TASK DETAILS: Begin at the line containing "More parts follow." and stop at the line containing "(0.06, 1, 1))"; copy those lines exactly, ends included, and nothing else.
— Begin RECORD EXTRACTS —
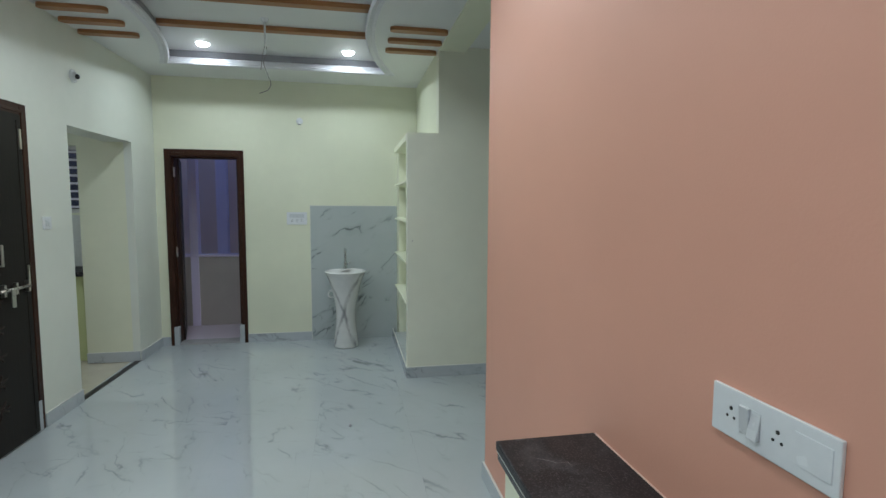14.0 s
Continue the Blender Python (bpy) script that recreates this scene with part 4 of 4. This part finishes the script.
— End RECORD EXTRACTS —
— Begin RECORD EXTRACTS —
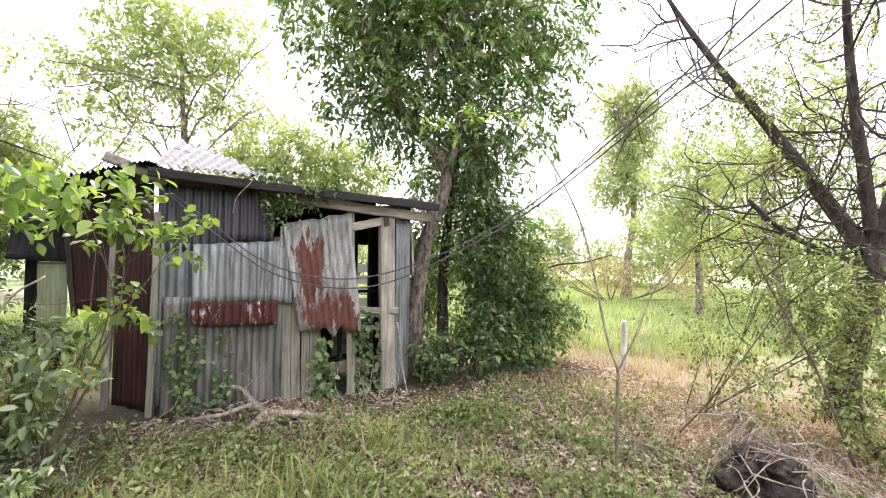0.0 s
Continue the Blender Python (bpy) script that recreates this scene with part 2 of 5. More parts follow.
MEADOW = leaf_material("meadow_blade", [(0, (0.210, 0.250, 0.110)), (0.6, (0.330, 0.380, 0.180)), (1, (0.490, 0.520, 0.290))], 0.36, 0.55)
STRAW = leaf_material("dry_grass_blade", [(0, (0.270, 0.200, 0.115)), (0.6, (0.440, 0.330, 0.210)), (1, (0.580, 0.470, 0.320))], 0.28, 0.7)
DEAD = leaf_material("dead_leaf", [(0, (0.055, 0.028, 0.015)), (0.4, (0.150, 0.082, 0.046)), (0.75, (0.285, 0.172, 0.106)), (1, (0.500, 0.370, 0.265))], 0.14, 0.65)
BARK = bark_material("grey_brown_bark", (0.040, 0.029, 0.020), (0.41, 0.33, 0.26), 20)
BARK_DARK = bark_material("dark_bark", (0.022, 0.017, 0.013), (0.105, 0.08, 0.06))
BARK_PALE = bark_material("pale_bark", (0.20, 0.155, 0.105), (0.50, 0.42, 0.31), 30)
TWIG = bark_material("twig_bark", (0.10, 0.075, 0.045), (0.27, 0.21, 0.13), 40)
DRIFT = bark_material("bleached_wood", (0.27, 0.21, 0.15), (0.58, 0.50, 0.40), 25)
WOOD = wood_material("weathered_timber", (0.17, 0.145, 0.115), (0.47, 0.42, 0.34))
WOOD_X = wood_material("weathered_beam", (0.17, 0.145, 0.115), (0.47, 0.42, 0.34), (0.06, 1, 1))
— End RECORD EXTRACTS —
ANSWER TO THE PROBLEM:
Continue the Blender Python (bpy) script that recreates this scene with part 2 of 5. More parts follow.
MEADOW = leaf_material("meadow_blade", [(0, (0.210, 0.250, 0.110)), (0.6, (0.330, 0.380, 0.180)), (1, (0.490, 0.520, 0.290))], 0.36, 0.55)
STRAW = leaf_material("dry_grass_blade", [(0, (0.270, 0.200, 0.115)), (0.6, (0.440, 0.330, 0.210)), (1, (0.580, 0.470, 0.320))], 0.28, 0.7)
DEAD = leaf_material("dead_leaf", [(0, (0.055, 0.028, 0.015)), (0.4, (0.150, 0.082, 0.046)), (0.75, (0.285, 0.172, 0.106)), (1, (0.500, 0.370, 0.265))], 0.14, 0.65)
BARK = bark_material("grey_brown_bark", (0.040, 0.029, 0.020), (0.41, 0.33, 0.26), 20)
BARK_DARK = bark_material("dark_bark", (0.022, 0.017, 0.013), (0.105, 0.08, 0.06))
BARK_PALE = bark_material("pale_bark", (0.20, 0.155, 0.105), (0.50, 0.42, 0.31), 30)
TWIG = bark_material("twig_bark", (0.10, 0.075, 0.045), (0.27, 0.21, 0.13), 40)
DRIFT = bark_material("bleached_wood", (0.27, 0.21, 0.15), (0.58, 0.50, 0.40), 25)
WOOD = wood_material("weathered_timber", (0.17, 0.145, 0.115), (0.47, 0.42, 0.34))
WOOD_X = wood_material("weathered_beam", (0.17, 0.145, 0.115), (0.47, 0.42, 0.34), (0.06, 1, 1))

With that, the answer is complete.